One more thing: build escalation paths. Not every flagged piece needs a senior reviewer. Create decision trees so junior team members can handle routine calls, and only escalate the genuinely ambiguous ones.

This isn’t sexy work, but it’s where brands actually control their image at scale.

Okay, so from the creator side—I actually love having clear content guidelines upfront. What I hate is ambiguity.

The best brands I work with: they send me a one-pager with brand values, content themes to avoid, tone guidance. I can internalize that and plan my content around it. I don’t need to wait for AI to tell me something’s wrong.

What kills momentum: when review is slow and feedback is vague. “This doesn’t fit our brand” isn’t helpful. “We need to reframe this to emphasize rather than [Y], here’s why…” is actionable.

Also, some of the best feedback I’ve gotten has been: “This is great, but it might land differently in Russia than the US. Here’s how we can adapt it for both audiences.” That’s treating me like a collaborator, not a liability.

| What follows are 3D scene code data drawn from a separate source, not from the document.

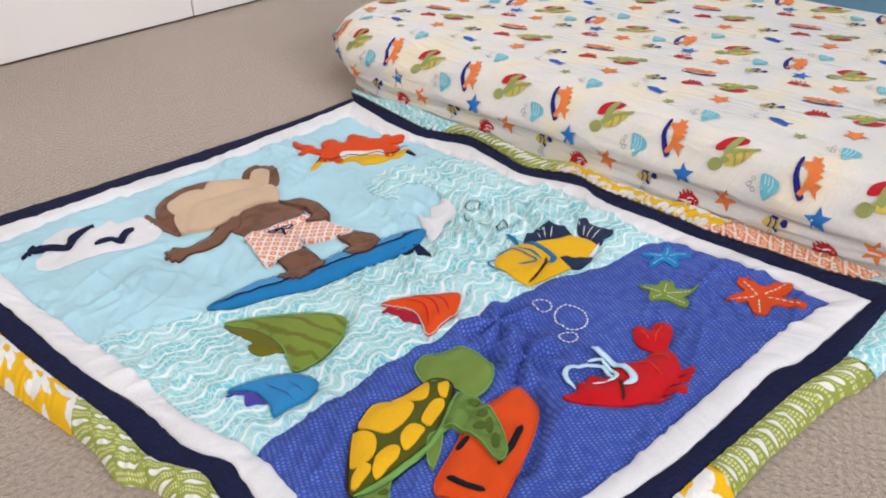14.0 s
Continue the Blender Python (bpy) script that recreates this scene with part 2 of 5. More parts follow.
def rippled(name, base, dark):
    """Felt with a few soft tonal ripples across it."""
    n = Nodes(name)
    u, v = n.split(n.uv)
    wave = n.math("SINE", n.math("ADD", n.math("MULTIPLY", n.math("ADD", u, n.math("MULTIPLY", v, 0.35)), 260.0), n.math("MULTIPLY", n.noise(30, 2), 7.0)))
    return n.finish(n.mix(n.ramp(wave, 0.1, 1.0), base, dark))


WHITE = cloth("white_cotton", (0.78, 0.77, 0.77), crease=45)
FIN = cloth("slate_blue_felt", (0.020, 0.032, 0.074))
NAVY = cloth("navy_cotton", (0.0140, 0.0168, 0.052), crease=150, strength=0.9, sheen=0.0)
SKY = cloth("pale_blue_cotton", (0.44, 0.69, 0.76), crease=25)
AQUA = wave_print("aqua_wave_cotton", (0.16, 0.53, 0.58), (0.38, 0.68, 0.70))
DEEP = dash_print("deep_blue_cotton", (0.038, 0.070, 0.325), (0.120, 0.200, 0.58))
LATTICE = lattice_print("orange_lattice_cotton", (0.80, 0.20, 0.055), 0.0155)
TRELLIS = trellis_print("orange_trellis_cotton", (0.78, 0.26, 0.075), 0.0175)
SHORTS = lattice_print("orange_shorts_cotton", (0.82, 0.26, 0.11), 0.0150)
FLOWER = flower_print("yellow_flower_cotton", (0.80, 0.46, 0.015), 0.084, False)
LEAFY = flower_print("yellow_leafy_cotton", (0.80, 0.46, 0.015), 0.088, True)
LEAFSTRIP = flower_print("yellow_leaf_strip_cotton", (0.84, 0.52, 0.03), 0.070, True)
OVAL = oval_print("green_oval_cotton", (0.30, 0.345, 0.075), 0.5, 0.045)
OVALROW = oval_print("green_oval_row_cotton", (0.30, 0.345, 0.075), 0.08, 0.036)
RIPPLE = wave_print("aqua_strip_cotton", (0.16, 0.58, 0.62), (0.30, 0.68, 0.72))
BROWN = mottled("brown_plush", (0.185, 0.086, 0.049), (0.145, 0.064, 0.036), 45)
TAN = cloth("tan_plush", (0.62, 0.45, 0.30), sheen=0.1)
RED = cloth("red_felt", (0.54, 0.010, 0.015))
DARKRED = cloth("dark_red_felt", (0.36, 0.012, 0.03))
ORANGE = cloth("orange_felt", (0.70, 0.072, 0.010))
GOLD = cloth("yellow_felt", (0.80, 0.44, 0.015))
GREEN = cloth("green_felt", (0.165, 0.252, 0.052))
MOTTLED = mottled("mottled_green_plush", (0.14, 0.235, 0.045), (0.105, 0.175, 0.032), 75)
LEAF = cloth("leaf_green_felt", (0.21, 0.29, 0.045))
RIPPLED = rippled("rippled_green_felt", (0.200, 0.275, 0.044), (0.150, 0.165, 0.026))
SPOT = cloth("dark_green_spot", (0.075, 0.115, 0.018))
LIME = cloth("bright_green_thread", (0.17, 0.36, 0.09))
OLIVE = cloth("olive_felt", (0.085, 0.095, 0.012))
MOSS = cloth("moss_felt", (0.155, 0.145, 0.012))
BLUE = cloth("blue_felt", (0.014, 0.195, 0.45))
AZURE = cloth("azure_felt", (0.030, 0.235, 0.50))
SURF = cloth("light_blue_felt", (0.07, 0.31, 0.58))
STRAP = cloth("strap_blue_felt", (0.012, 0.16, 0.34))
PLUM = cloth("plum_felt", (0.07, 0.055, 0.33))
TEAL = cloth("teal_thread", (0.012, 0.23, 0.42))
ICE = cloth("ice_blue_thread", (0.52, 0.72, 0.82))
INK = cloth("black_thread", (0.010, 0.009, 0.012))
BARK = cloth("dark_brown_thread", (0.05, 0.018, 0.01))
CHALK = cloth("white_thread", (0.72, 0.74, 0.78))
CREAM = cloth("cream_ribbon", (0.72, 0.64, 0.48))
STARBLUE = cloth("star_blue_felt", (0.02, 0.24, 0.56))
SHEET = sheet_cotton()
CARPET = carpet_pile()
DOORPAINT = paint("white_door_paint", (0.86, 0.825, 0.78), 0.4)
WALLPAINT = paint("blue_wall_paint", (0.14, 0.30, 0.42), 0.8, 0.2)
PALEWALL = paint("pale_wall_paint", (0.74, 0.72, 0.68), 0.85, 0.2)
CEILPAINT = paint("ceiling_paint", (0.80, 0.80, 0.78), 0.9, 0.2)
GAPSHADE = paint("gap_shade", (0.03, 0.022, 0.018), 0.9)
WOOD = wood("pine_wood", (0.62, 0.42, 0.22), (0.47, 0.29, 0.13))
P_RED, P_ORANGE, P_NAVY = (cloth("print_red", (0.52, 0.02, 0.03)), cloth("print_orange", (0.82, 0.22, 0.06)), cloth("print_navy", (0.02, 0.022, 0.20)))
P_GREEN, P_YELLOW, P_BLUE = (cloth("print_green", (0.32, 0.36, 0.12)), cloth("print_yellow", (0.66, 0.52, 0.12)), cloth("print_blue", (0.03, 0.17, 0.48)))
P_CREAM = cloth("print_cream", (0.80, 0.76, 0.70))
P_PALE = cloth("print_pale", (0.50, 0.70, 0.72))
P_AQUA, P_GREY, P_ROYAL = (cloth("print_aqua", (0.16, 0.52, 0.62)), cloth("print_grey", (0.30, 0.29, 0.30)), cloth("print_royal", (0.02, 0.11, 0.46)))


# ---------- building helpers ----------
from mathutils.geometry import delaunay_2d_cdt

CM = 0.01


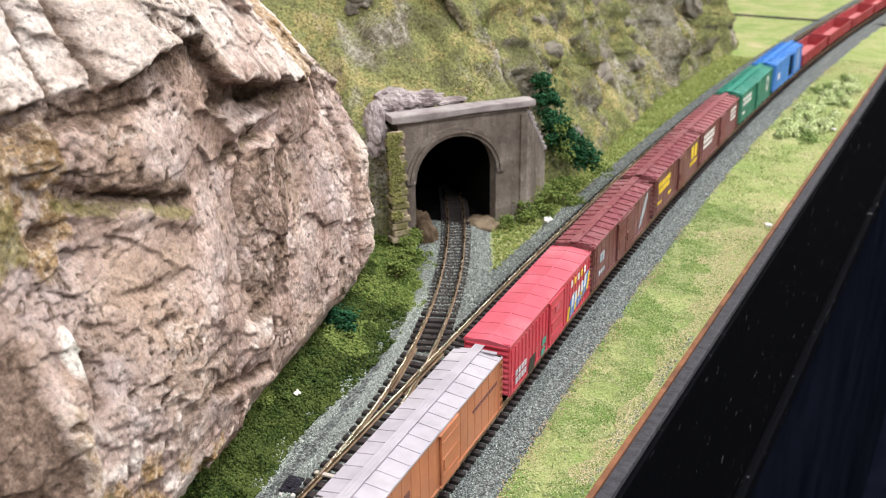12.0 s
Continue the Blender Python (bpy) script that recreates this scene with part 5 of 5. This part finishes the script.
for bx, by, bz, w, k in ((-0.0900, 0.150, 0.000, 0.006, 500), (-0.0860, 0.128, 0.0005, 0.007, 420), (-0.0960, 0.168, -0.001, 0.005, 420), (-0.0560, 0.2300, -0.003, 0.006, 420), (-0.0500, 0.2420, -0.004, 0.006, 420), (-0.0620, 0.2180, -0.004, 0.005, 300), (-0.0430, 0.2650, -0.005, 0.006, 420), (-0.0560, 0.2640, 0.0, 0.008, 520), (-0.0500, 0.2820, 0.0, 0.008, 520), (-0.0600, 0.2500, -0.002, 0.006, 420)):
    clump("bush", (bx, by, bz), (w, w, 0.0055), k, 0.0011, CRUMB_MID, "low mid-green foam bush", "bush")


def pale_heap():
    """Pale feathery foliage heaped on the lawn near the edge."""
    thing = tagged(new("foliage_heap"), "pale green feathery foliage heap on the lawn", "foliage")
    thing.location = (0.0700, 0.535, -0.005)
    rng = np.random.default_rng(5)
    for tone, mat, count in (("pale_fronds", CRUMB_PALE, 6800), ("green_fronds", CRUMB_LEAF, 2000)):
        spots = []
        for f in range(34 if tone[0] == "p" else 12):
            x0, y0 = rng.uniform(-0.012, 0.013), rng.uniform(-0.085, 0.125)
            dx, dy = rng.normal(-0.004, 0.006), rng.normal(0.0, 0.02)
            for _ in range(count // 16):
                k = rng.random()
                spots.append((x0 + y0 * 0.10 + dx * k + rng.normal(0, 0.0013), y0 + dy * k + rng.normal(0, 0.004), max(0.0, 0.0030 * math.sin(k * 3.0) + rng.normal(0, 0.0006))))
        scatter(tone, spots, rng.uniform(0.0006, 0.0015, len(spots)), mat, "", "", "", 0.22, thing)


pale_heap()


# ---- stone stair beside the portal, ledge, and small things ----
def quoins():
    thing = tagged(new("stone_buttress"), "stepped mossy stone buttress beside the portal", "buttress")
    base = at_portal(-0.0105, 0.0075, 0)
    for i in range(16):
        w = 0.0094 + random.uniform(-0.0006, 0.0006) - 0.00010 * i
        turn = Matrix.Rotation(math.atan2(PU.y, PU.x) + random.uniform(-0.08, 0.08), 3, "Z")
        bm = block(w, 0.0066, 0.0031, 0, 0, 0, 0.0005, None, turn)
        c = base + PU * (0.0012 * (i % 2)) - PN * 0.00022 * i
        for v in bm.verts:
            v.co += Vector((c.x, c.y, -0.001 + 0.0036 * i)) + Vector((1, 1, 1)) * 0.0003 * noise.noise(v.co * 400 + Vector((i, 0, 0)))
        part("stone", bm, QUOIN, thing)
    core = block(0.0066, 0.0038, 0.058, 0, 0, 0, 0, None, Matrix.Rotation(math.atan2(PU.y, PU.x), 3, "Z"))
    for v in core.verts:
        k = v.co.z / 0.058
        v.co += Vector((base.x, base.y, -0.004)) - PN * (0.0004 + 0.0034 * k)
    part("core", core, DARK_MORTAR, thing, "dark recessed mortar")
    spots, sizes = [], []
    for _ in range(2600):
        z = 0.057 * RNG.random() ** 0.75
        p = base - PN * 0.00022 * (z / 0.0036) + PU * RNG.uniform(-0.0048, 0.0035) + PN * (0.0034 + RNG.uniform(0, 0.0006)) + Vector((0, 0, z))
        if noise.noise(p * 190) + 0.9 * smooth(0.004, 0.040, z) - 0.25 < 0.12 + 0.5 * smooth(0.0, 0.004, (p - base).dot(PU)):
            continue
        spots.append(p)
        sizes.append(RNG.uniform(0.0004, 0.0009))
    scatter("moss", spots, sizes, CRUMB_OLIVE, "olive moss clinging to the stones", "", "", 0.8, thing)


def quoin_material():
    m = Mat("mossy_stone", 0.95, spec=0.15)
    stone = m.ramp(m.noise(160, 5), (0.35, (0.24, 0.19, 0.13)), (0.65, (0.48, 0.40, 0.29)))
    col = m.mix(m.ramp(m.noise(140, 5, 0.7), (0.44, 0.0), (0.58, 0.8)), stone, (0.15, 0.155, 0.05))
    m.colour(col)
    return m.bump(m.noise(500, 4), 0.0006, 0.9)


QUOIN = quoin_material()
DARK_MORTAR = simple("dark_mortar", (0.05, 0.05, 0.02), (0.11, 0.10, 0.05), 200, 0.95, spec=0.1)
quoins()


SOIL_DARK = simple("dark_brown_soil", (0.05, 0.034, 0.022), (0.13, 0.095, 0.065), 90, 0.95, 0.0, 0.0008, 500, 0.1)


def soil_heaps():
    """Bare tan soil at the tunnel's mouth."""
    for u, w, d, h, lab in ((0.0065, 0.014, 0.034, 0.014, "brown soil heap inside the tunnel mouth"), (0.0440, 0.020, 0.022, 0.0042, "pale tan soil beside the track at the tunnel mouth")):
        bm = bmesh.new()
        bmesh.ops.create_icosphere(bm, subdivisions=4, radius=1.0)
        c = at_portal(u, -0.004, -0.005)
        for v in bm.verts:
            n = 1 + 0.22 * noise.fractal(v.co * 2.2 + Vector((u * 99, 0, 0)), 0.9, 2.0, 4)
            p = PU * (v.co.x * w * 0.5 * n) + PN * (v.co.y * d * 0.5 * n)
            v.co = Vector((c.x + p.x, c.y + p.y, c.z + max(v.co.z, -0.05) * h * n))
        for f in bm.faces:
            f.smooth = True
        tagged(part("soil_mound", bm, SOIL if h < 0.01 else SOIL_DARK, None), lab, "soil mound")


soil_heaps()


def switch_motor():
    thing = tagged(new("switch_machine"), "low glossy black switch machine beside the turnout", "switch machine")
    thing.matrix_basis = pose(-0.0412, -0.0360, -0.0046, 0, 0, 8) @ Matrix.Diagonal((0.95, 0.72, 1.0, 1.0))
    glossy = simple("glossy_black_plastic", (0.010, 0.010, 0.014), (0.03, 0.03, 0.045), 300, 0.25)
    part("base_plate", block(0.0095, 0.0185, 0.0012, 0, 0, 0, 0.0004), glossy, thing)
    part("housing", block(0.0058, 0.0120, 0.0010, -0.0008, 0.0010, 0.0012, 0.0004), glossy, thing)
    part("cover_ridge", block(0.0018, 0.0085, 0.0005, -0.0008, 0.0015, 0.0022, 0.0002), glossy, thing)
    part("terminal", block(0.0014, 0.0022, 0.0008, 0.0020, -0.0064, 0.0012, 0.0002), WHITE_INK, thing, "small white terminal")
    part("terminal", block(0.0011, 0.0016, 0.0007, -0.0024, -0.0070, 0.0012, 0.0002), WHITE_INK, thing, "small white terminal")
    part("lever", block(0.0080, 0.0010, 0.0006, 0.0068, 0.0060, 0.0018, 0.0002), IRON, thing)


switch_motor()


def ledge():
    bm = block(0.030, 0.034, 0.053, -0.0640, -0.1420, -0.006, 0.0016)
    bmesh.ops.subdivide_edges(bm, edges=bm.edges[:], cuts=3, use_grid_fill=True)
    for v in bm.verts:
        v.co += Vector((1, 1, 1)) * 0.0011 * noise.fractal(v.co * 130, 0.9, 2.0, 3)
    tagged(part("stone_ledge", bm, QUOIN, None), "pale worn stone ledge with moss below the cliff", "ledge")
    spots = [Vector((RNG.uniform(-0.074, -0.060), RNG.uniform(-0.158, -0.130), 0.0472)) for _ in range(420)]
    scatter("ledge_moss", spots, RNG.uniform(0.0005, 0.0012, 420), CRUMB_MID, "green moss on the stone ledge", "moss")


ledge()


def chip(x, y, z, r, label, n=3):
    bm = bmesh.new()
    for k in range(n):
        made = bmesh.ops.create_icosphere(bm, subdivisions=1, radius=r * (1 - 0.2 * k))["verts"]
        for v in made:
            v.co = Vector((v.co.x * random.uniform(0.5, 1.2), v.co.y * random.uniform(0.7, 1.5), v.co.z * 0.6)) + Vector((x + r * 0.7 * math.sin(k * 2.1), y + r * 1.0 * k * 0.8, z))
    tagged(part("plaster_chip", bm, WHITE_INK, None), label, "plaster chip")


chip(-0.0690, 0.0110, 0.0008, 0.0012, "small white plaster chip on the embankment")
chip(0.0660, 0.2765, -0.0048, 0.0018, "small white plaster chip at the board edge")
chip(-0.0460, 0.2330, -0.0030, 0.0024, "pale plaster lump among the bushes by the portal", 4)
chip(0.0815, 0.4900, -0.0040, 0.0018, "small pale chip by the foliage heap")


def outcrop():
    """Lilac-grey rock face that rises from the coping into the hill."""
    pale = simple("lilac_grey_rock", (0.20, 0.165, 0.165), (0.56, 0.50, 0.51), 95, 0.95, 0.0, 0.0012, 420, 0.15)
    for u, out, z, sx, sy, sz in ((-0.002, -0.016, 0.066, 0.013, 0.009, 0.0085), (0.013, -0.017, 0.066, 0.014, 0.008, 0.0052), (-0.0150, -0.011, 0.054, 0.0070, 0.008, 0.016), (0.030, -0.014, 0.0640, 0.010, 0.006, 0.0022)):
        bm = bmesh.new()
        bmesh.ops.create_icosphere(bm, subdivisions=5, radius=1.0)
        for v in bm.verts:
            d, pts = noise.voronoi(v.co * 2.3 + Vector((u * 500, 0, 0)))
            h = noise.cell(pts[0] * 9.1)
            n = 0.90 + 0.12 * h + 0.10 * noise.fractal(v.co * 4, 0.9, 2.0, 4)
            p = v.co * n
            v.co = at_portal(u, out, z) + PU * p.x * sx + PN * p.y * sy + Vector((0, 0, p.z * sz))
        tagged(part("rock", bm, pale, None), "lilac-grey broken rock above the tunnel portal", "rock", "rocks above the portal")


outcrop()


def stone_material():
    m = Mat("mossy_grey_stone", 0.95, spec=0.15)
    base = m.ramp(m.noise(110, 8, 0.75), (0.36, (0.18, 0.15, 0.12)), (0.50, (0.46, 0.41, 0.35)), (0.64, (0.74, 0.69, 0.63)))
    green = m.ramp(m.noise(60, 7, 0.75), (0.52, 0.0), (0.64, 0.8))
    m.colour(m.mix(green, base, m.ramp(m.noise(500, 4, 0.7), (0.36, (0.09, 0.09, 0.03)), (0.62, (0.28, 0.28, 0.10)))))
    return m.bump(m.math("ADD", m.noise(180, 6, 0.7), m.math("MULTIPLY", m.noise(800, 3), 0.5)), 0.0012, 1.0)


def hill_rocks():
    """Broken stones that stand out of the turf along the hillside."""
    stone = stone_material()
    shapes = []
    for k in range(5):
        bm = bmesh.new()
        bmesh.ops.create_icosphere(bm, subdivisions=4, radius=1.0)
        for v in bm.verts:
            d, pts = noise.voronoi(v.co * 1.5 + Vector((k * 17.0, 0, 0)))
            n = 0.78 + 0.34 * noise.cell(pts[0] * 9.1) + 0.22 * noise.fractal(v.co * 2.4 + Vector((0, k * 9.0, 0)), 0.8, 2.1, 5)
            v.co = v.co * n
        me = bpy.data.meshes.new("hill_rock")
        bm.to_mesh(me)
        bm.free()
        me.polygons.foreach_set("use_smooth", [True] * len(me.polygons))
        me.materials.append(stone)
        shapes.append(me)
    rng = np.random.default_rng(23)
    near = [min(range(len(HILL_LINE)), key=lambda i: abs(HILL_LINE[i].y - y)) for y in np.arange(0.0, 0.86, 0.005)]
    spots = [(0.345 + 0.004 * k, 0.022 + 0.016 * k, 0.0075 + 0.0008 * (k % 3)) for k in range(7)]
    spots += [(y, z, r) for y, z, r in zip(rng.uniform(0.44, 0.79, 30), rng.uniform(0.018, 0.115, 30), rng.uniform(0.007, 0.016, 30))]
    spots += [(y, z, r) for y, z, r in zip(rng.uniform(0.15, 0.20, 7), rng.uniform(0.075, 0.13, 7), rng.uniform(0.004, 0.007, 7))]
    for n, (y, z, r) in enumerate(spots):
        p = hill_point(near[int(y / 0.005)], z)
        ob = new("hill_rock", shapes[n % 5])
        ob.matrix_basis = Matrix.Translation(p - Vector((0.62 * r, 0, 0.0))) @ pose(0, 0, 0, *rng.uniform(-180, 180, 3)) @ Matrix.Diagonal((r, r * rng.uniform(0.7, 1.1), r * rng.uniform(0.8, 1.5), 1))
        tagged(ob, "broken grey stone set in the grassy hillside", "rock", "rocks on the hillside")


hill_rocks()


def module_joint():
    """Dark seam where two boards of the layout meet."""
    x, y, a = along(0.985)
    bm = block(0.9, 0.0026, 0.0040, 0, 0, -0.0072, 0, None)
    ob = tagged(part("board_joint", bm, TAR, None, "", Matrix.Translation((x - 0.36, y + 0.004, 0.0)) @ pose(0, 0, 0, 0, 0, 4 - math.degrees(a))), "dark seam between two layout boards", kind="structure")


module_joint()

motions()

My hot take: if your content screening is slowing creators down, the problem isn’t the screening—it’s the execution. Well-designed guidance and fast feedback loops actually enable better creators to do their best work.

One tactical thing: maybe give creators a “draft preview” option? Let them submit early drafts for feedback before they’re final, so they can iterate without waiting for full approvals. That removes the pressure and usually improves content quality.